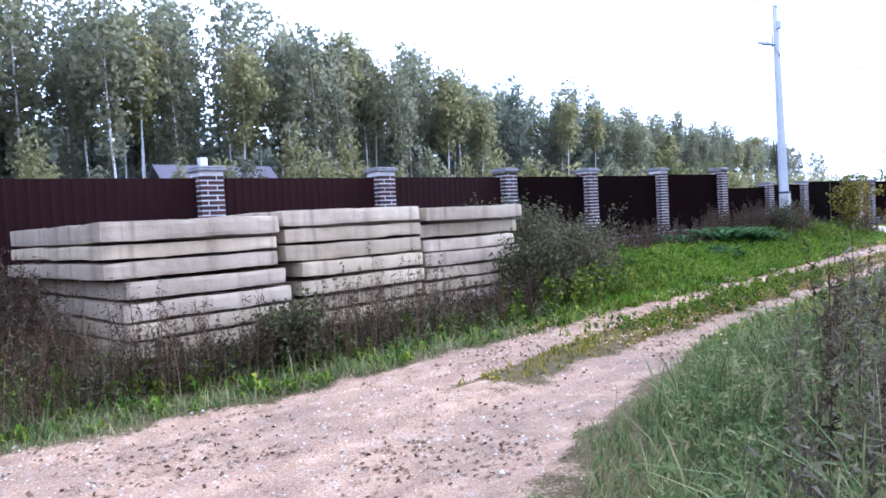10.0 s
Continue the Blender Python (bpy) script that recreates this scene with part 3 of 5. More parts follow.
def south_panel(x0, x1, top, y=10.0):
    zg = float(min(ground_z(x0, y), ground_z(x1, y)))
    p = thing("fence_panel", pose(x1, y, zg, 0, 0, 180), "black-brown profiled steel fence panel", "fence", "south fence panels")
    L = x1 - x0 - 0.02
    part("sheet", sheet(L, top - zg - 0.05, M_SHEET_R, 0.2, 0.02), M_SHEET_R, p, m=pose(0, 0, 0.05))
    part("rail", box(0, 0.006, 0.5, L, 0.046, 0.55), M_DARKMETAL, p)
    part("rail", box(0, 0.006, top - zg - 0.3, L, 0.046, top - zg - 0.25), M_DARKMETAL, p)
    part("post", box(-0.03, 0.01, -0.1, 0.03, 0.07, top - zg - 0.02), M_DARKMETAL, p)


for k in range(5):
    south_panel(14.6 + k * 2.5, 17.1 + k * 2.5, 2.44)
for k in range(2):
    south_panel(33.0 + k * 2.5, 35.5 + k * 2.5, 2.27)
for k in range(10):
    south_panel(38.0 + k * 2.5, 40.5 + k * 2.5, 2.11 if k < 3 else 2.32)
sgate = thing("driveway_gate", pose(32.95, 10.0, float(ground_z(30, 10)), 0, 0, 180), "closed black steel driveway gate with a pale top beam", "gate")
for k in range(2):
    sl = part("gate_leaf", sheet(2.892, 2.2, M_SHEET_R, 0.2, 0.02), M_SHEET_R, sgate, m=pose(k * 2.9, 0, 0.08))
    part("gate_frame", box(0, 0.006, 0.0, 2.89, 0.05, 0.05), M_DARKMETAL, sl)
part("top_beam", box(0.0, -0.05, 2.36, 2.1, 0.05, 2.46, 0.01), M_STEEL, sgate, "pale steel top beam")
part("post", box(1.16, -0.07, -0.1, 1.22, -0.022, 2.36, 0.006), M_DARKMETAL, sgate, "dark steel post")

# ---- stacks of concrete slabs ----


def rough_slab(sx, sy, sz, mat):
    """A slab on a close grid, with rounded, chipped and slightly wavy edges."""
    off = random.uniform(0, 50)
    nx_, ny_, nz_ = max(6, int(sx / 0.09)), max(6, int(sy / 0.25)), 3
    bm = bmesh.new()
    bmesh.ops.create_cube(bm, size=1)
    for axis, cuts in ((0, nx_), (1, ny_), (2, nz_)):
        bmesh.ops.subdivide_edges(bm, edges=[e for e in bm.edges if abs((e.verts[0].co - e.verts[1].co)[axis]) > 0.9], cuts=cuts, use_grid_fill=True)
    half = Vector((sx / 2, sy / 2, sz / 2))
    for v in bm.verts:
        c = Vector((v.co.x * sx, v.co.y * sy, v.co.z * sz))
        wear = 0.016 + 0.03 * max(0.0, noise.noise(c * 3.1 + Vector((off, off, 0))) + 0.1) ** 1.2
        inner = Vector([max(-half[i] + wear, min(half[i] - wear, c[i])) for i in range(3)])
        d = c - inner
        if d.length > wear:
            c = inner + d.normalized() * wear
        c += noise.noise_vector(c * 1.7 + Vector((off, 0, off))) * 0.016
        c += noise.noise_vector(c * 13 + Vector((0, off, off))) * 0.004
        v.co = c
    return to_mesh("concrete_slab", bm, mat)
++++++
TASK DETAILS:
Exactly restate the lines from the beginning of the data through the line with "# ---- stacks", and no others, keeping pictures out.

PROBLEM SOLUTION:
10.0 s
Continue the Blender Python (bpy) script that recreates this scene with part 3 of 5. More parts follow.
def south_panel(x0, x1, top, y=10.0):
    zg = float(min(ground_z(x0, y), ground_z(x1, y)))
    p = thing("fence_panel", pose(x1, y, zg, 0, 0, 180), "black-brown profiled steel fence panel", "fence", "south fence panels")
    L = x1 - x0 - 0.02
    part("sheet", sheet(L, top - zg - 0.05, M_SHEET_R, 0.2, 0.02), M_SHEET_R, p, m=pose(0, 0, 0.05))
    part("rail", box(0, 0.006, 0.5, L, 0.046, 0.55), M_DARKMETAL, p)
    part("rail", box(0, 0.006, top - zg - 0.3, L, 0.046, top - zg - 0.25), M_DARKMETAL, p)
    part("post", box(-0.03, 0.01, -0.1, 0.03, 0.07, top - zg - 0.02), M_DARKMETAL, p)


for k in range(5):
    south_panel(14.6 + k * 2.5, 17.1 + k * 2.5, 2.44)
for k in range(2):
    south_panel(33.0 + k * 2.5, 35.5 + k * 2.5, 2.27)
for k in range(10):
    south_panel(38.0 + k * 2.5, 40.5 + k * 2.5, 2.11 if k < 3 else 2.32)
sgate = thing("driveway_gate", pose(32.95, 10.0, float(ground_z(30, 10)), 0, 0, 180), "closed black steel driveway gate with a pale top beam", "gate")
for k in range(2):
    sl = part("gate_leaf", sheet(2.892, 2.2, M_SHEET_R, 0.2, 0.02), M_SHEET_R, sgate, m=pose(k * 2.9, 0, 0.08))
    part("gate_frame", box(0, 0.006, 0.0, 2.89, 0.05, 0.05), M_DARKMETAL, sl)
part("top_beam", box(0.0, -0.05, 2.36, 2.1, 0.05, 2.46, 0.01), M_STEEL, sgate, "pale steel top beam")
part("post", box(1.16, -0.07, -0.1, 1.22, -0.022, 2.36, 0.006), M_DARKMETAL, sgate, "dark steel post")

# ---- stacks of concrete slabs ----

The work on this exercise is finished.